*Stated task:* Return the line containing "random.seed(0), np.random.seed(0), noise.seed_set(1)", the line containing "what is given", and every line between them, exactly as they stand. Output nothing else.

*Data section:*
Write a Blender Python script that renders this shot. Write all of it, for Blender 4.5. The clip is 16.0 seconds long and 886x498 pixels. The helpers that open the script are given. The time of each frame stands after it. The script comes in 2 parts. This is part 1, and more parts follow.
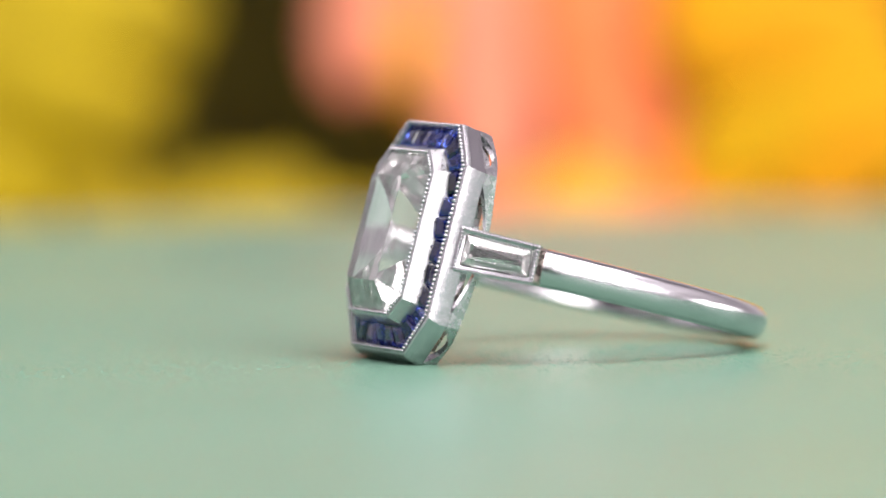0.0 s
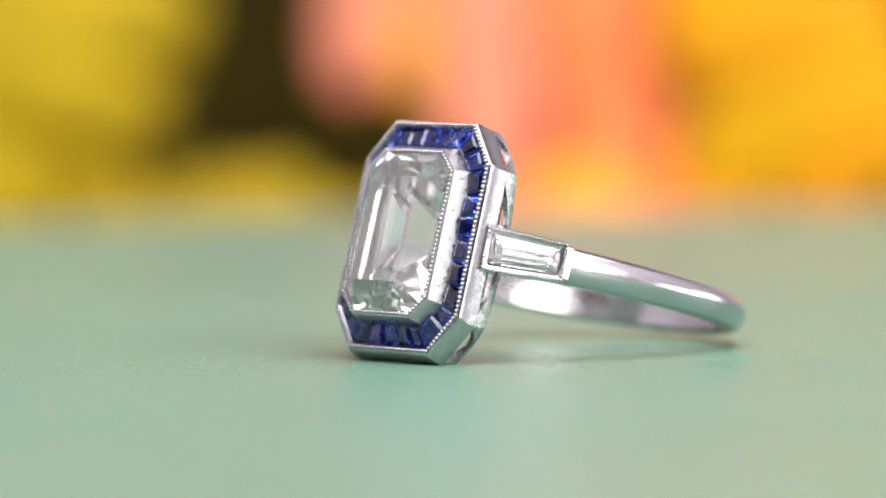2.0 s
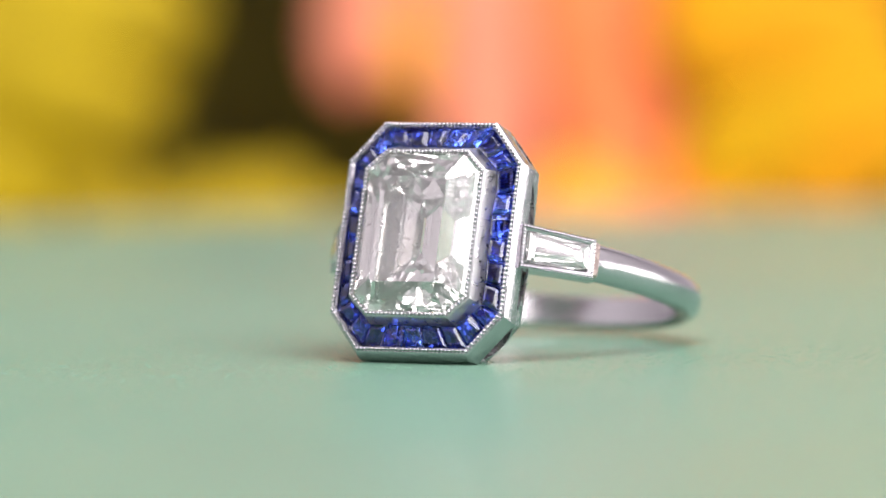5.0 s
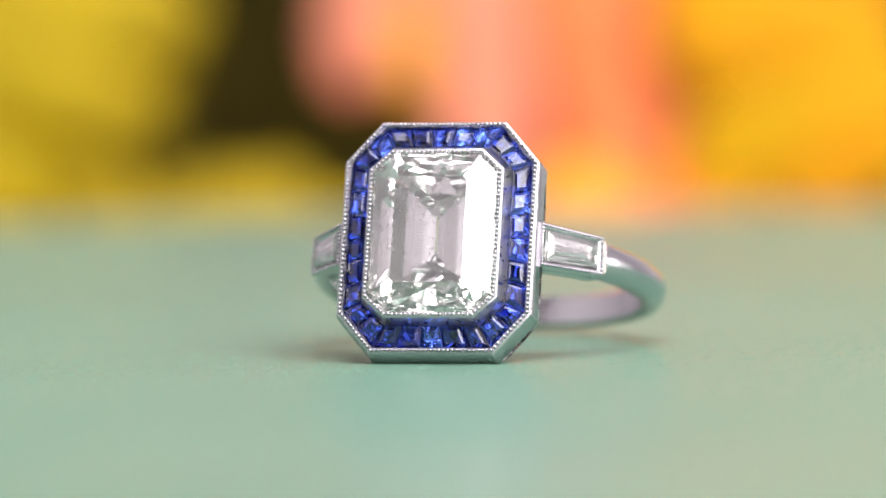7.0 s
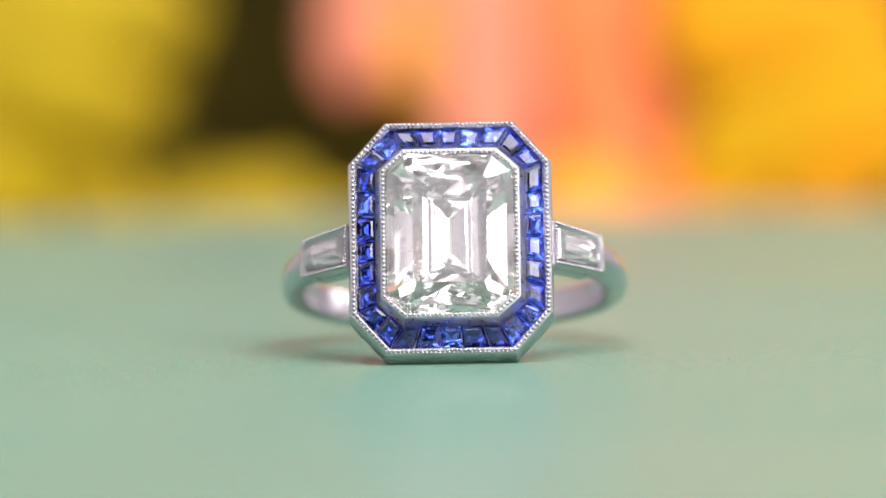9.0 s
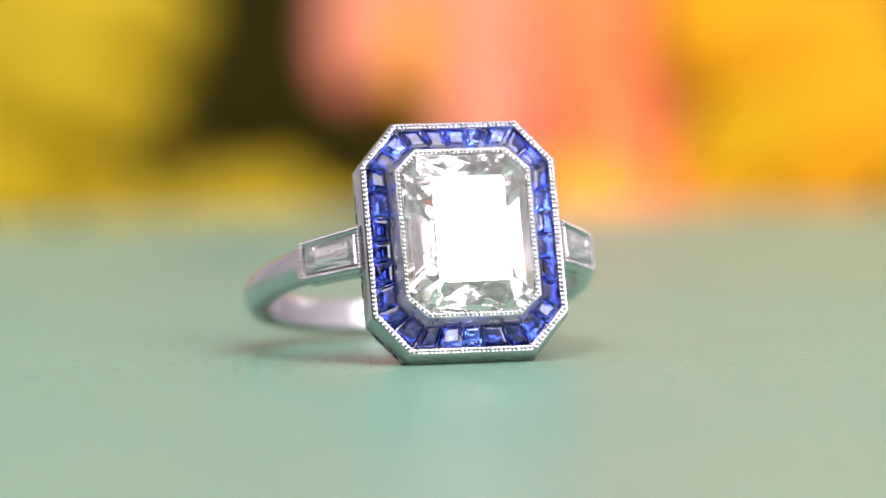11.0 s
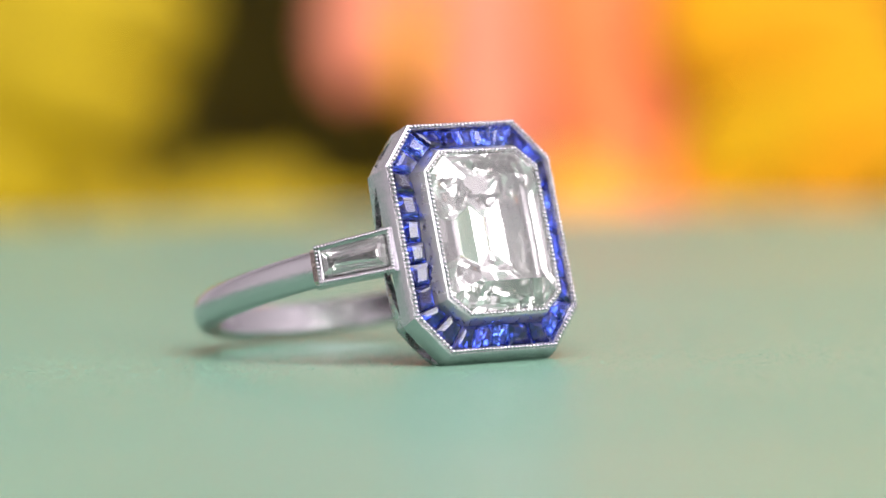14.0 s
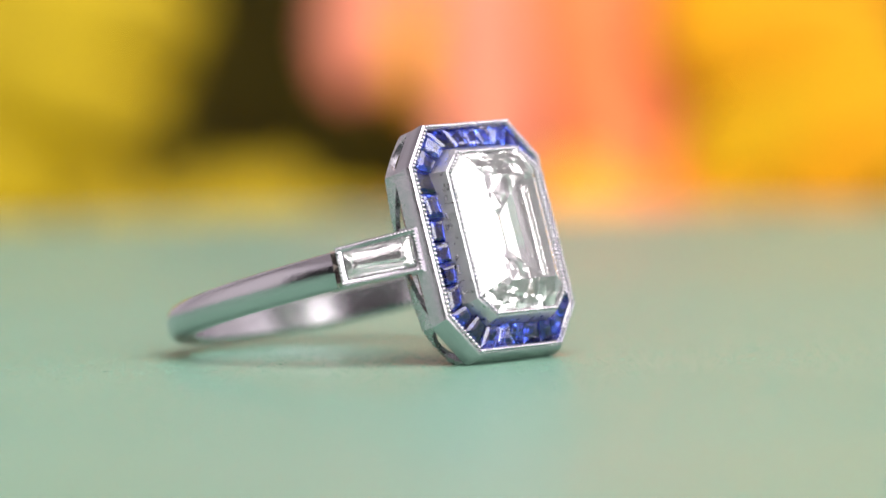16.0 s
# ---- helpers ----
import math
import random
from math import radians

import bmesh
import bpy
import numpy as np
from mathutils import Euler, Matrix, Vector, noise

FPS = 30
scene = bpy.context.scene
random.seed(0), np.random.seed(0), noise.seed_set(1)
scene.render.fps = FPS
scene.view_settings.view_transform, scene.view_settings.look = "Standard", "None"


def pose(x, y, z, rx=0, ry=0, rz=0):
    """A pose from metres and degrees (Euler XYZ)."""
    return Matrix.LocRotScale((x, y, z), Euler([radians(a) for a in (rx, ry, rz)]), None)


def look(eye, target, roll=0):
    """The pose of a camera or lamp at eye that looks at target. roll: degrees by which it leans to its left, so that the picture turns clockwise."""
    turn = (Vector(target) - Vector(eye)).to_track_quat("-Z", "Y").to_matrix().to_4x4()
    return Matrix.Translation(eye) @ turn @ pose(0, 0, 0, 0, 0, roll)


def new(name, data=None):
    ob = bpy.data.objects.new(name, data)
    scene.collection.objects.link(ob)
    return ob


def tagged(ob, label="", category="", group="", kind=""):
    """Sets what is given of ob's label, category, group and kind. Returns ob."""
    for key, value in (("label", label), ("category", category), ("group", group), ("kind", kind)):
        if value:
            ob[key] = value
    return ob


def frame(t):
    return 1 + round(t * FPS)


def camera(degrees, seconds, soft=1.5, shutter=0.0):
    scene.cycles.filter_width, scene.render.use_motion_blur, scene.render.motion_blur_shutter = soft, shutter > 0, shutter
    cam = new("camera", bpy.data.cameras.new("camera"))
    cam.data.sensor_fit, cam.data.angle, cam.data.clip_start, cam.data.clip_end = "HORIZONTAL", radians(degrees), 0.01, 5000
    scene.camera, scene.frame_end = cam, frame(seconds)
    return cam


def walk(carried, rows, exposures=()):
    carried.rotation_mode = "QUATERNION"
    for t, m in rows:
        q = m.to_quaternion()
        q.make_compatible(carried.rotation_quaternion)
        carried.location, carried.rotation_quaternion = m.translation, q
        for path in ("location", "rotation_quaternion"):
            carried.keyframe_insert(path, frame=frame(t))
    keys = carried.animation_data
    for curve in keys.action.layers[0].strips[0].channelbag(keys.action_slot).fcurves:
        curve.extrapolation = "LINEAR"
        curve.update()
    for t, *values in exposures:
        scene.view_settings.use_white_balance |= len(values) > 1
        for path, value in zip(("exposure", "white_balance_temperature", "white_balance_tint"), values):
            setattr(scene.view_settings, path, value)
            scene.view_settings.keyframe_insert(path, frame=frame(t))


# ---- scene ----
MM = 0.001
EYE = (-0.000803, -0.41243, 0.032758)
cam = camera(7.127, 16.0, soft=1.5)
cam.data.dof.use_dof = True
cam.data.dof.focus_distance = 0.409
cam.data.dof.aperture_fstop = 19.5
AIM = (EYE[0], EYE[1] + math.cos(radians(3.674)), EYE[2] - math.sin(radians(3.674)))
walk(cam, [(0.0, look(EYE, AIM, -1.092)), (16.0, look(EYE, AIM, -1.092))])
scene.view_settings.exposure = 0.08
scene.cycles.max_bounces, scene.cycles.glossy_bounces, scene.cycles.transmission_bounces = 24, 16, 20


def angle_at(t):
    """The turntable's turn in degrees: an even, slow spin."""
    return -0.968 + 7.265 * (t - 9.0)


# ---- light ----
world = bpy.data.worlds.new("world")
scene.world = world
world.use_nodes = True
world.node_tree.nodes["Background"].inputs[0].default_value = (0.9, 0.88, 0.92, 1)
world.node_tree.nodes["Background"].inputs[1].default_value = 0.05


def area(name, eye, target, sx, sy, watts, color):
    data = bpy.data.lights.new(name, "AREA")
    data.shape, data.size, data.size_y, data.energy, data.color = "RECTANGLE", sx, sy, watts, color
    ob = new(name, data)
    ob.matrix_world = look(eye, target)
    return ob


AZ, EL, DIST = radians(28), radians(22.6), 0.9
area("softbox_light", (DIST * math.sin(AZ) * math.cos(EL), -DIST * math.cos(AZ) * math.cos(EL), DIST * math.sin(EL)),
     (0, 0.0, 0.005), 0.58, 0.48, 5.9, (1.0, 0.985, 0.975))
area("side_softbox_light", (0.62, 0.02, 0.036), (0, 0.08, 0.02), 0.42, 0.07, 0.6, (1.0, 0.98, 0.96))
area("ceiling_light", (0.35, -0.72, 1.62), (0.35, -0.72, 0), 1.7, 1.5, 41.5, (1.0, 0.96, 0.98))


# ---- materials ----
def material(name, color, rough=0.5, metal=0.0, spec=0.5):
    m = bpy.data.materials.new(name)
    m.use_nodes = True
    b = m.node_tree.nodes["Principled BSDF"]
    b.inputs["Base Color"].default_value = (*color, 1)
    b.inputs["Roughness"].default_value = rough
    b.inputs["Metallic"].default_value = metal
    b.inputs["Specular IOR Level"].default_value = spec
    return m


def coords(m, scale=(1, 1, 1)):
    nt = m.node_tree
    tc = nt.nodes.new("ShaderNodeTexCoord")
    mp = nt.nodes.new("ShaderNodeMapping")
    mp.inputs["Scale"].default_value = scale
    nt.links.new(tc.outputs["Object"], mp.inputs["Vector"])
    return mp.outputs["Vector"]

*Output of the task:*
random.seed(0), np.random.seed(0), noise.seed_set(1)
scene.render.fps = FPS
scene.view_settings.view_transform, scene.view_settings.look = "Standard", "None"


def pose(x, y, z, rx=0, ry=0, rz=0):
    """A pose from metres and degrees (Euler XYZ)."""
    return Matrix.LocRotScale((x, y, z), Euler([radians(a) for a in (rx, ry, rz)]), None)


def look(eye, target, roll=0):
    """The pose of a camera or lamp at eye that looks at target. roll: degrees by which it leans to its left, so that the picture turns clockwise."""
    turn = (Vector(target) - Vector(eye)).to_track_quat("-Z", "Y").to_matrix().to_4x4()
    return Matrix.Translation(eye) @ turn @ pose(0, 0, 0, 0, 0, roll)


def new(name, data=None):
    ob = bpy.data.objects.new(name, data)
    scene.collection.objects.link(ob)
    return ob


def tagged(ob, label="", category="", group="", kind=""):
    """Sets what is given of ob's label, category, group and kind. Returns ob."""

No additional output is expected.